The weak topology of a CW complex X is defined as the topology having the property that a subset of $X$ is closed if and only if it is closed in each cell of $X$.
The question
What is the motivation of requiring that the topology is weak? What is, if $X$ has more closed sets then in this definition, and what is if it has less. And why are closed sets are generally used in this definition, why not open sets? (I saw in some places this definition with open sets. Is it an error, or it is an equivalent definition?)
Best Answer
This is an answer to the motivation for the definition of CW-complex. The main one is given by the following from Section $5$ of Whitehead's paper Combinatorial Homotopy I.
Let $K$ be a CW-complex.
(A) A map $f: X \to Y$ of a closed (open) subset, $ X \subset K$ in any space, $Y$, is continuous provided $f| X \cap \bar{e}$ is continuous for each cell $e \in K$.

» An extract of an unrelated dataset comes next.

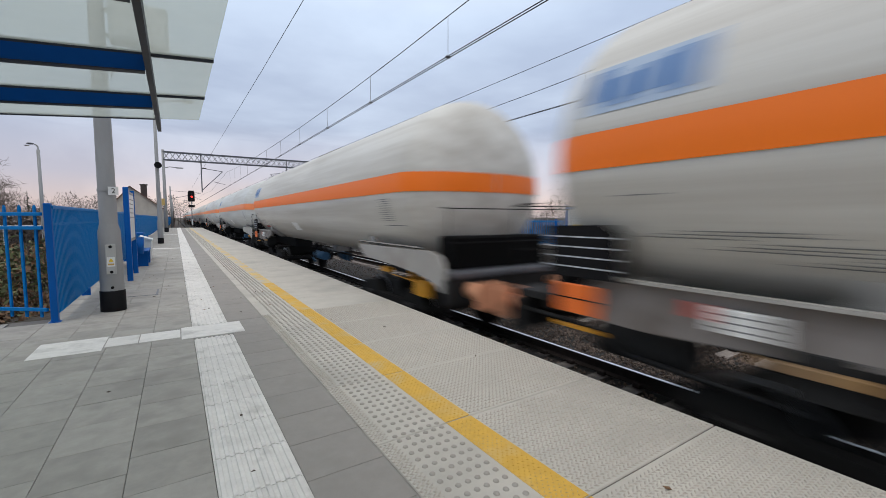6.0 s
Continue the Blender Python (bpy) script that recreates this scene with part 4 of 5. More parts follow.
def build_bogie(wagon, y, frame_mat, accent):
    s = Shape().box(-0.95, 0.95, y - 0.25, y + 0.25, 0.62, 0.95, 0.04)
    s.tube((0, y, 0.9), (0, y, 1.25), 0.28, 0.28, 16)
    bogie = part("bogie", s, frame_mat, wagon, "dark oily two-axle bogie")
    side = [(-1.45, 0.62), (-1.35, 0.78), (-0.75, 0.86), (-0.45, 0.62), (0.45, 0.62), (0.75, 0.86), (1.35, 0.78), (1.45, 0.62), (1.2, 0.56), (0.75, 0.6), (0.5, 0.36), (-0.5, 0.36), (-0.75, 0.6), (-1.2, 0.56)]
    for x in (-1.0, 1.0):
        part("side_frame", Shape().prism([(a + y, b) for a, b in side], x - 0.07, x + 0.07), frame_mat, bogie)
        for d in (-0.9, 0.9):
            q = Shape().box(x - 0.16, x + 0.16, y + d - 0.15, y + d + 0.15, 0.32, 0.62, 0.03)
            q.tube((x + math.copysign(0.16, x), y + d, 0.46), (x + math.copysign(0.22, x), y + d, 0.46), 0.1, 0.085, 12)
            part("axle_box", q, frame_mat, bogie)
        for d in (-1.12, -0.68, 0.68, 1.12):
            q = Shape()
            for k in range(5):
                q.turned([(0.05, 0.4 + k * 0.05), (0.075, 0.42 + k * 0.05), (0.05, 0.44 + k * 0.05)], "z", 10, at=(x, y + d, 0))
            part("spring", q, frame_mat, bogie)
    for d in (-1.38, 1.38):
        q = Shape().beam((-1.05, y + d, 0.55), (1.05, y + d, 0.55), 0.09, 0.12)
        q.beam((-1.0, y + d * 0.9, 0.62), (-1.0, y + d, 0.55), 0.08, 0.1).beam((1.0, y + d * 0.9, 0.62), (1.0, y + d, 0.55), 0.08, 0.1)
        part("brake_beam", q, accent, bogie)
    for d in (-0.9, 0.9):
        q = Shape()
        q.tube((-1.1, 0, 0), (1.1, 0, 0), 0.08, 0.08, 12)
        for x in (-0.7535, 0.7535):
            sg = math.copysign(1, x)
            q.turned([(0.09, x + 0.1 * sg), (0.3, x + 0.03 * sg), (0.4, x + 0.06 * sg), (0.46, x + 0.065 * sg), (0.465, x - 0.04 * sg), (0.49, x - 0.05 * sg), (0.485, x - 0.08 * sg), (0.4, x - 0.08 * sg), (0.3, x - 0.02 * sg), (0.09, x - 0.1 * sg)], "x", 28)
            q.slot = 1
            q.turned([(0.405, x + 0.0655 * sg), (0.463, x + 0.0675 * sg)], "x", 28)
            q.slot = 0
        w = part("wheelset", q, [IRON, TREAD], bogie)
        w.matrix_parent_inverse = Matrix.Translation((0, y + d, 0.462))
        WHEELSETS.append(w)
    return bogie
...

Nowadays we might do it a bit differently and say that the topology on $K$ is defined so that this property holds. This can be done by defining the $n$ skeleton $K^n$ to be obtained from the $(n-1)$-skeleton $K^{n-1}$ by attaching $n$-cells $e^n_\lambda$ by maps $a_\lambda: S^{n-1} \to K^{n-1}$. Then define the topology on $K$ so that a map $f: K \to X$ is continuous if and only if the restriction of $f$ to $K^n \to Y$ is continuous for all $n \geqslant 0$.
This accords with the modern view that topology is "about" the category of spaces and continuous maps, and to construct these maps we often use the universal properties of pushouts and colimits (and for other examples, pullbacks and limits).
A gentle introduction to adjunction spaces and finite cell complexes is given in the book Topology and Groupoids.
Ioan James once said at Oxford that Whitehead took a year to prove the product property (H), which is now subsumed under the notion of convenient category of spaces.
His motivation can also be seen in his highly original 1941 papers in the Annals of Math, referred to in CHI. The latter paper, and CHII and Simple Homotopy Types, constitute a rewrite and extension of these essentially prewar papers.